(Aim):
Find all lines in the listing that include the word "part", then copy them.

(Given information):

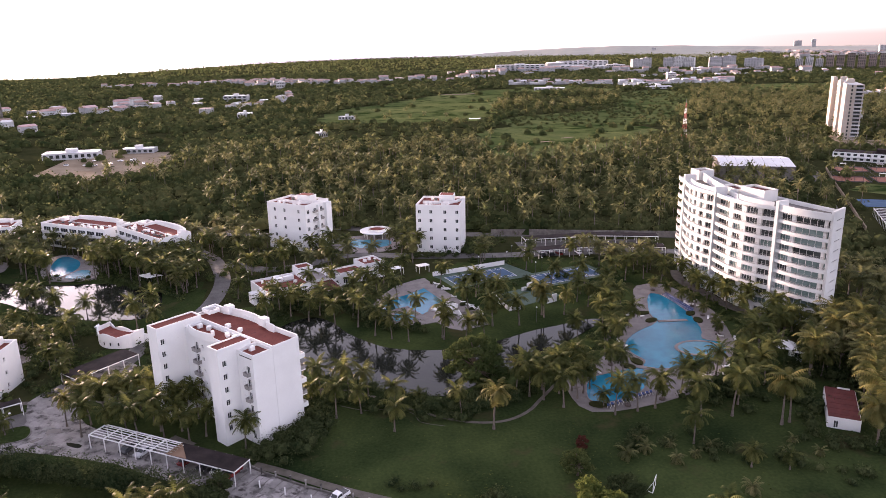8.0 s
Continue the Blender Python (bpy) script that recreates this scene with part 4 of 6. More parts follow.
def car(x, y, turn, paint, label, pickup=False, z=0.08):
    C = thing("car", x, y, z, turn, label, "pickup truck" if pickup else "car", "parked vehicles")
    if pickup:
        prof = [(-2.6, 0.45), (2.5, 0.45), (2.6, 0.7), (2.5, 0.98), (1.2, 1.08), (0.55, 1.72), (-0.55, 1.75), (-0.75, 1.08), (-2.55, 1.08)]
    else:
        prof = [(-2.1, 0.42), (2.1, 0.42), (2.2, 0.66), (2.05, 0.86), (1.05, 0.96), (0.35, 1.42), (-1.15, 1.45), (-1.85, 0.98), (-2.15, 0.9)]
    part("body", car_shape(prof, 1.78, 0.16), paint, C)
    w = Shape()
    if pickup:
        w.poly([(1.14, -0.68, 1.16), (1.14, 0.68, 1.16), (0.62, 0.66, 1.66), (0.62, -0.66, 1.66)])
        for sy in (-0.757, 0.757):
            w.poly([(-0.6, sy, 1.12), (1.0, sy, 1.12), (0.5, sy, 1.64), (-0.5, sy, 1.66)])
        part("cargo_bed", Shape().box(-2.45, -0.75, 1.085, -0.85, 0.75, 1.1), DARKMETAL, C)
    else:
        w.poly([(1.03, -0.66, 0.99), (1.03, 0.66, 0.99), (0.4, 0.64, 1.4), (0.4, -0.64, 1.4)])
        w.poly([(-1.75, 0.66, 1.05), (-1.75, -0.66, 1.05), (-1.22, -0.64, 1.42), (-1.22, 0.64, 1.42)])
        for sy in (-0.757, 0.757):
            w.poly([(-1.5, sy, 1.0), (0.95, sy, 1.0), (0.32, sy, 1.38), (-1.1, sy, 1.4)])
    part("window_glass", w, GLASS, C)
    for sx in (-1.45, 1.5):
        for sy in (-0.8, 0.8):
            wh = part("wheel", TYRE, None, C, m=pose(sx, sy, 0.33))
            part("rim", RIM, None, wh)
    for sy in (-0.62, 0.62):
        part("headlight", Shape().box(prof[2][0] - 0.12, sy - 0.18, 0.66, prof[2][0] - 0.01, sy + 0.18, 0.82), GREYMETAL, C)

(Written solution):
Continue the Blender Python (bpy) script that recreates this scene with part 4 of 6. More parts follow.
    part("body", car_shape(prof, 1.78, 0.16), paint, C)
        part("cargo_bed", Shape().box(-2.45, -0.75, 1.085, -0.85, 0.75, 1.1), DARKMETAL, C)
    part("window_glass", w, GLASS, C)
            wh = part("wheel", TYRE, None, C, m=pose(sx, sy, 0.33))
            part("rim", RIM, None, wh)
        part("headlight", Shape().box(prof[2][0] - 0.12, sy - 0.18, 0.66, prof[2][0] - 0.01, sy + 0.18, 0.82), GREYMETAL, C)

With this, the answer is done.